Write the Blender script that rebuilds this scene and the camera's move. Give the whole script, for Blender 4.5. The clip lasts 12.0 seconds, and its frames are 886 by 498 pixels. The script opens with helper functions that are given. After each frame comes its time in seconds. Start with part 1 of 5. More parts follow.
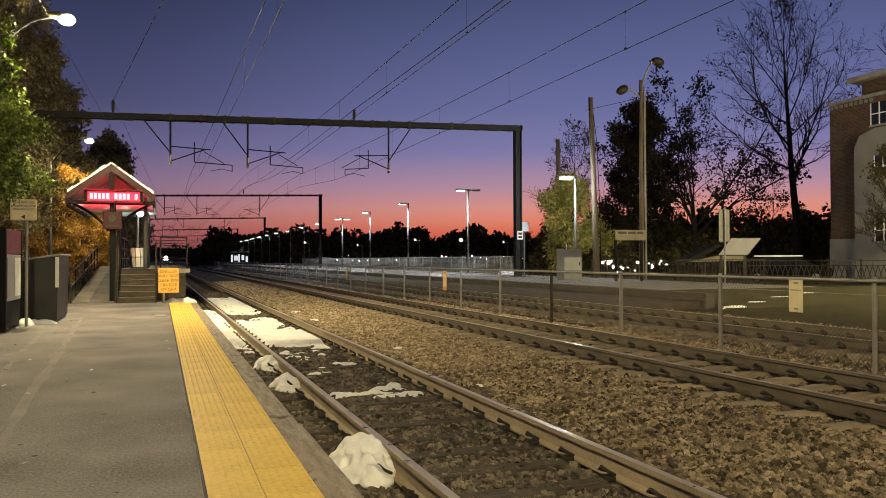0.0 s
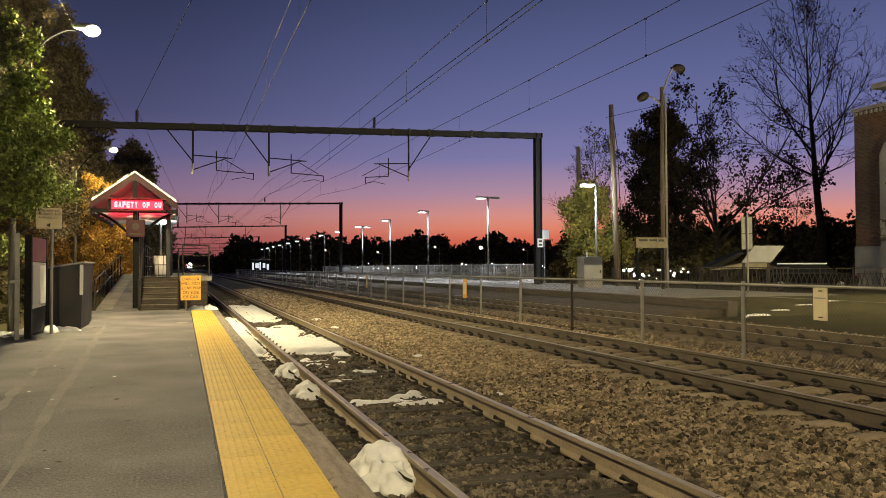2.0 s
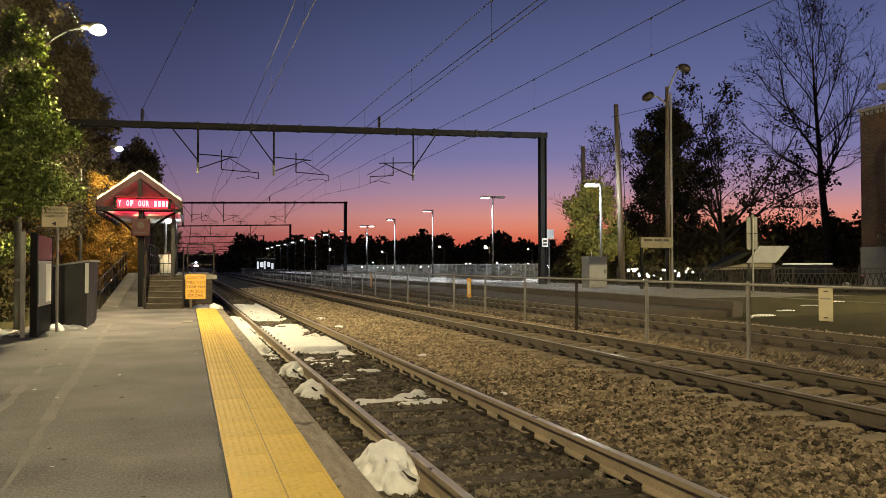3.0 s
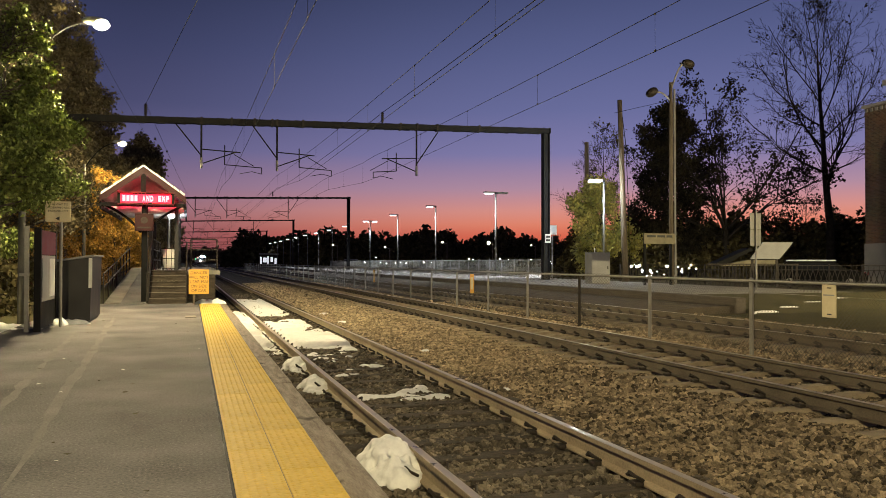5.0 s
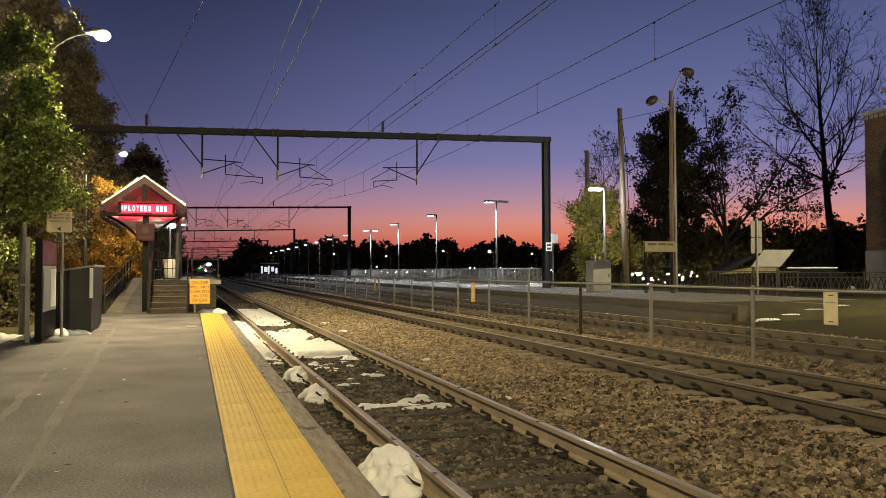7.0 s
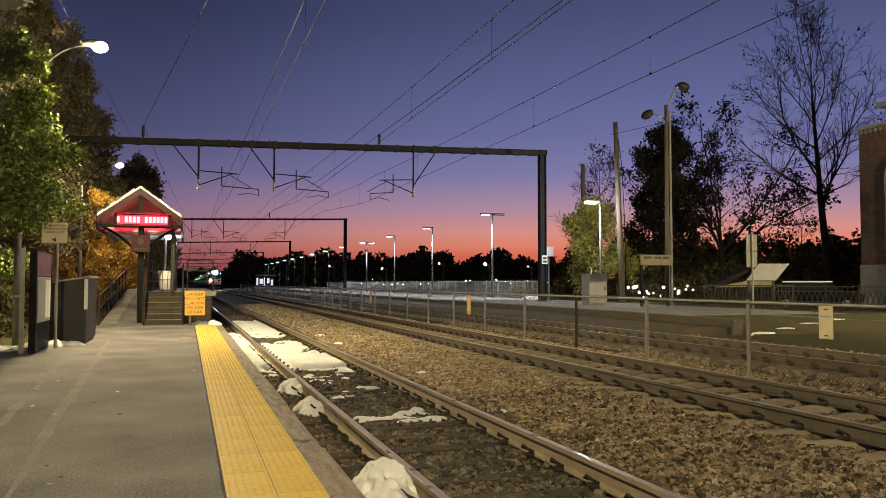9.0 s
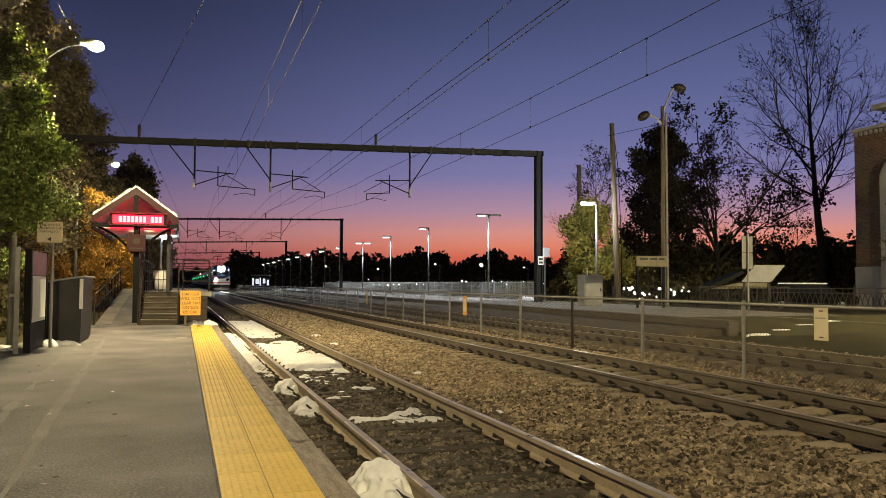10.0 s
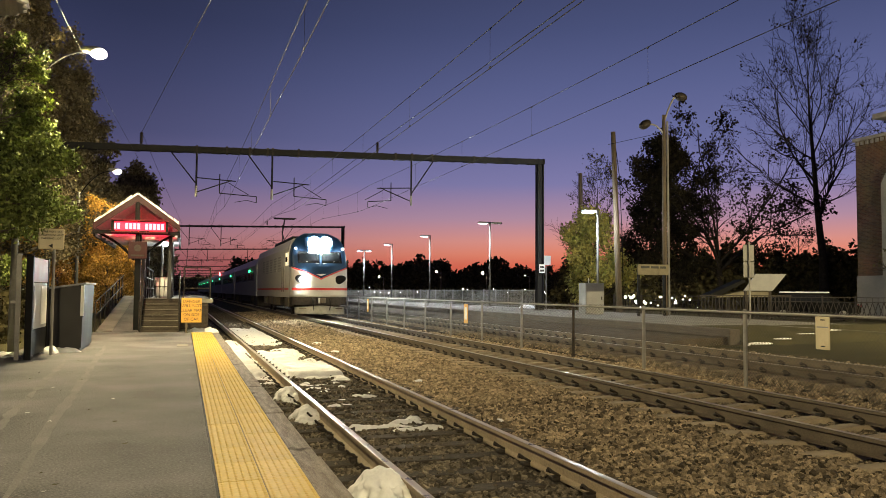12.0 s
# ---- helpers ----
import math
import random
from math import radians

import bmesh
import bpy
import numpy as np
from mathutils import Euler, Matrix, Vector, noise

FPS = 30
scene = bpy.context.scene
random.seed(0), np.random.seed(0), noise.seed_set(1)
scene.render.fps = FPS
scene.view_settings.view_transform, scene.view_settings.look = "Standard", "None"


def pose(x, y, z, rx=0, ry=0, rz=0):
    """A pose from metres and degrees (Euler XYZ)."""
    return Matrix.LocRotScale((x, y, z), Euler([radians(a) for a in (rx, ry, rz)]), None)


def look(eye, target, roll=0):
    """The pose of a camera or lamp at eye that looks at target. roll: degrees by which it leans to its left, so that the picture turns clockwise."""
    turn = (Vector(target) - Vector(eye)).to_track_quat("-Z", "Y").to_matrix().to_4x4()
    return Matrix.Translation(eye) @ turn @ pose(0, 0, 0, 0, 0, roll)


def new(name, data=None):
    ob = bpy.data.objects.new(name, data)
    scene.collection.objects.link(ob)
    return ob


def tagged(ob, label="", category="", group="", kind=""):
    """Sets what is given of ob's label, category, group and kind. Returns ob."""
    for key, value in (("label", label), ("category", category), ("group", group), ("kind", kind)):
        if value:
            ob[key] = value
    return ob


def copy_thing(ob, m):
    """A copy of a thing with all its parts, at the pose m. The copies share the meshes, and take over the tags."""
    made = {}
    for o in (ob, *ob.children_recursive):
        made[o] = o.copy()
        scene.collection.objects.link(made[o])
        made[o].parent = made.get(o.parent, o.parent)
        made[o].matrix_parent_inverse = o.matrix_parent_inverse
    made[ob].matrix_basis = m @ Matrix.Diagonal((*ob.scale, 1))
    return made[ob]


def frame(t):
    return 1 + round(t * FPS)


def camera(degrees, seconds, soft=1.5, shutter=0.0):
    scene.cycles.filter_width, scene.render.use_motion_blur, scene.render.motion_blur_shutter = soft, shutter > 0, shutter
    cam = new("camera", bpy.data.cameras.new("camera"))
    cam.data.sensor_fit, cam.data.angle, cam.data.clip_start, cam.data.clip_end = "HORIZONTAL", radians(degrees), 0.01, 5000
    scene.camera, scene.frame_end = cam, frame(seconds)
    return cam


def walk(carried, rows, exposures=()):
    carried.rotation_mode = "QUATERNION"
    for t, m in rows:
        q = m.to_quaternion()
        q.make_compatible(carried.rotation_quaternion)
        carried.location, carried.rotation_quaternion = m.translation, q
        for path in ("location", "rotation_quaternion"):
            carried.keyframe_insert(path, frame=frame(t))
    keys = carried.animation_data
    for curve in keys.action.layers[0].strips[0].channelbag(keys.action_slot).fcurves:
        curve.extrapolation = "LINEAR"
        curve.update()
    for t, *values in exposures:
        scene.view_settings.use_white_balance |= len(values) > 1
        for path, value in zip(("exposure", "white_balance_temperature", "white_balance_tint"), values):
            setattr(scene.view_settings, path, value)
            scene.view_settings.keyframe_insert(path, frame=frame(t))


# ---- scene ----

[EXERCISE DIRECTIONS]: Exact duplication is required for the lines above, from the line that contains "import random" to the line that contains "of a camera", inclusive; omit all others.

[EXERCISE SOLUTION]:
import random
from math import radians

import bmesh
import bpy
import numpy as np
from mathutils import Euler, Matrix, Vector, noise

FPS = 30
scene = bpy.context.scene
random.seed(0), np.random.seed(0), noise.seed_set(1)
scene.render.fps = FPS
scene.view_settings.view_transform, scene.view_settings.look = "Standard", "None"


def pose(x, y, z, rx=0, ry=0, rz=0):
    """A pose from metres and degrees (Euler XYZ)."""
    return Matrix.LocRotScale((x, y, z), Euler([radians(a) for a in (rx, ry, rz)]), None)


def look(eye, target, roll=0):
    """The pose of a camera or lamp at eye that looks at target. roll: degrees by which it leans to its left, so that the picture turns clockwise."""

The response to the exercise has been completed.